↓
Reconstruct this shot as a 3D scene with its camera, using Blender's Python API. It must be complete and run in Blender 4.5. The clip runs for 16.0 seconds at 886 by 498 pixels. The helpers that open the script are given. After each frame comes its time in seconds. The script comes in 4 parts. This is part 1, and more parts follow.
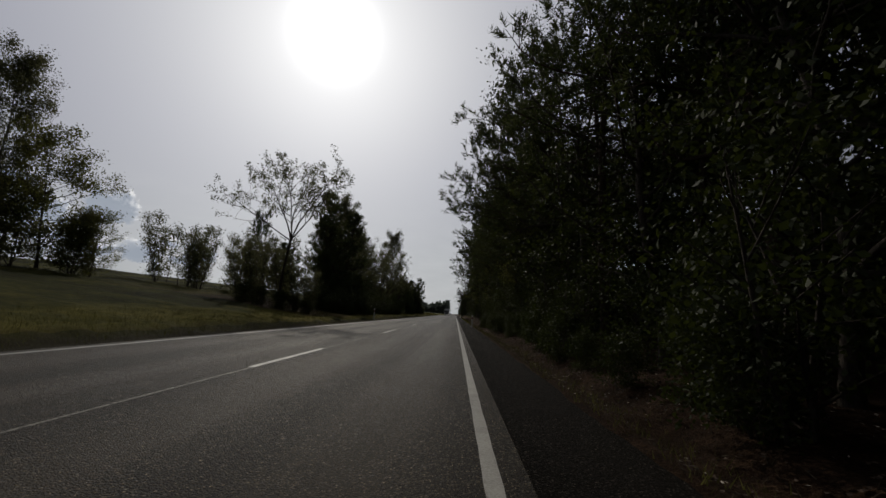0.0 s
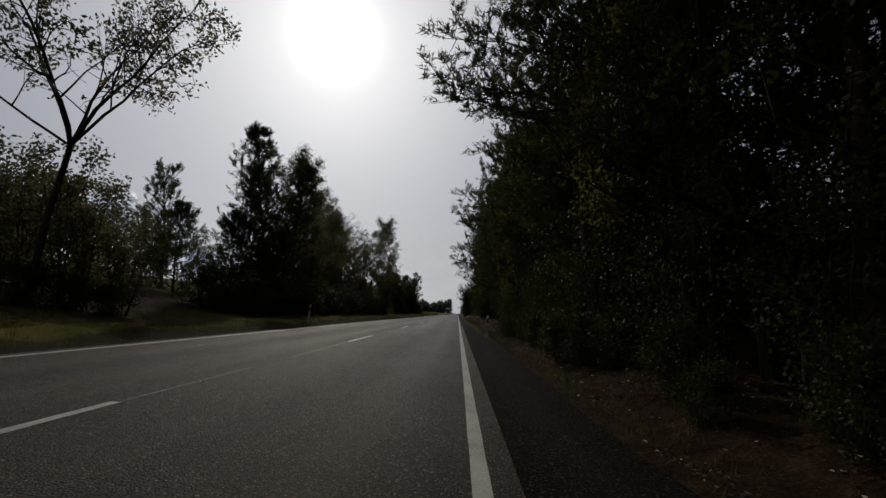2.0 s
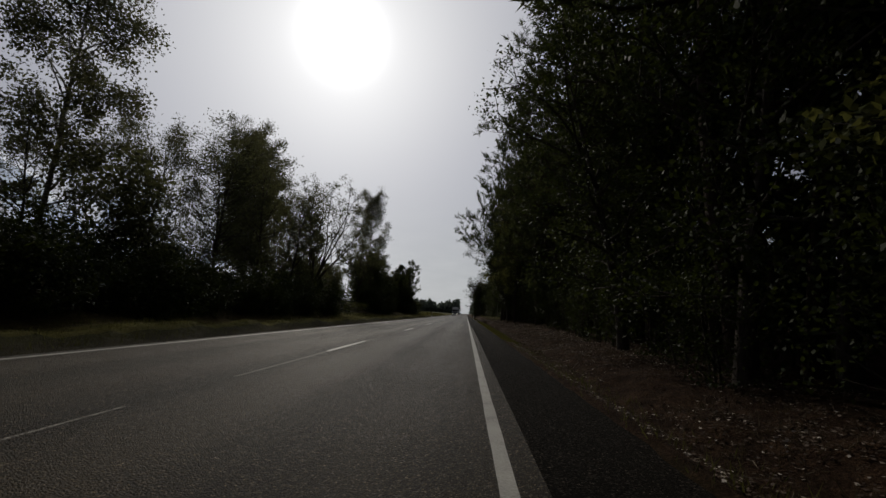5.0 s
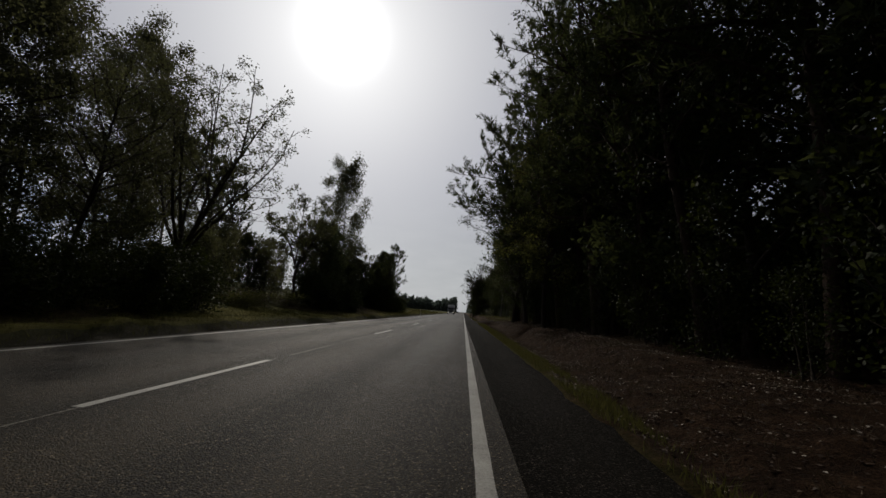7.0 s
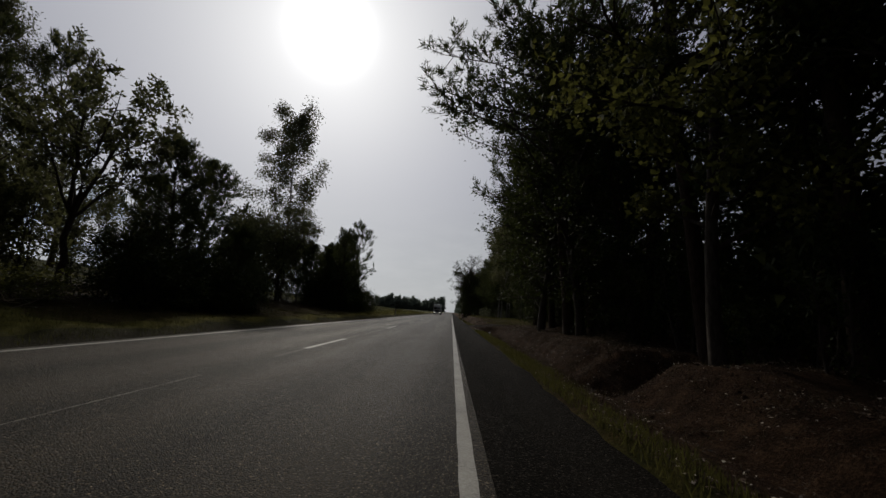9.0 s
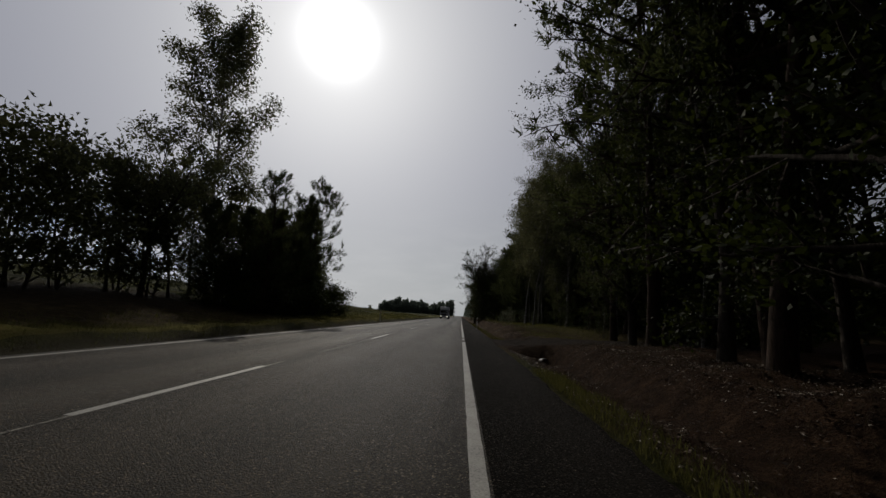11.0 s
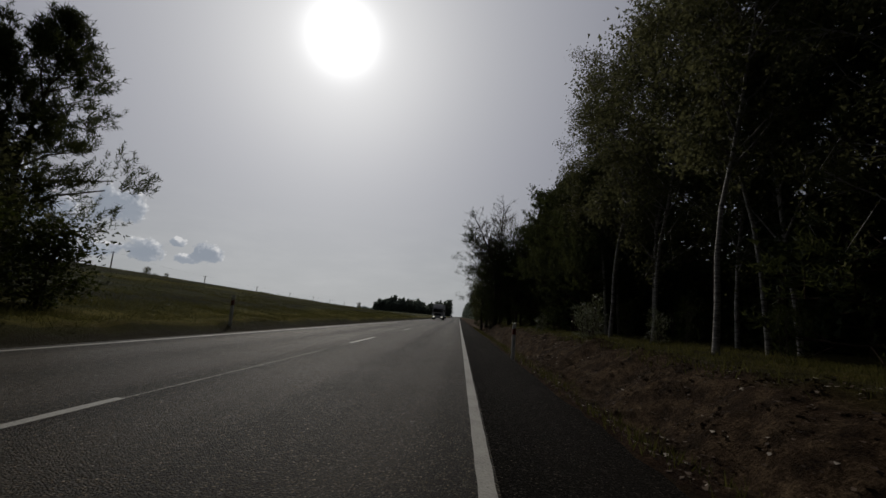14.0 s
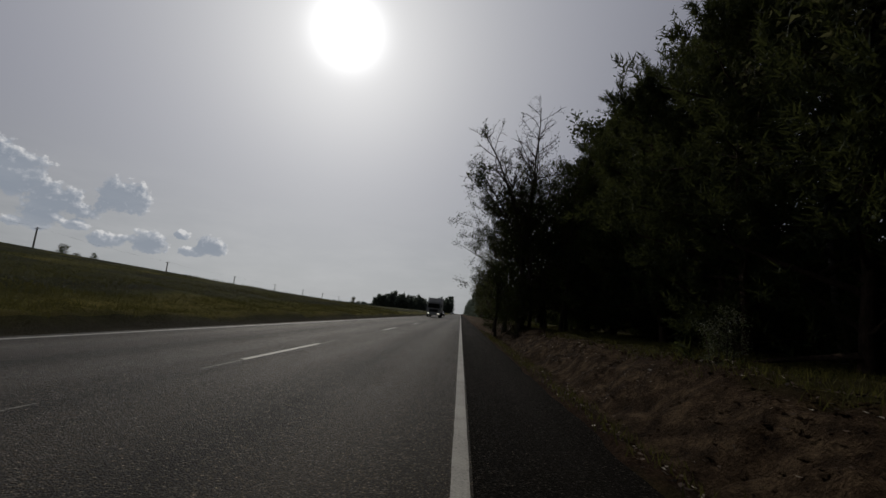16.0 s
↑
Keep every word of the data as it is when you write it out, but drop the pictures.

Reconstruct this shot as a 3D scene with its camera, using Blender's Python API. It must be complete and run in Blender 4.5. The clip runs for 16.0 seconds at 886 by 498 pixels. The helpers that open the script are given. After each frame comes its time in seconds. The script comes in 4 parts. This is part 1, and more parts follow.
0.0 s
2.0 s
5.0 s
7.0 s
9.0 s
11.0 s
14.0 s
16.0 s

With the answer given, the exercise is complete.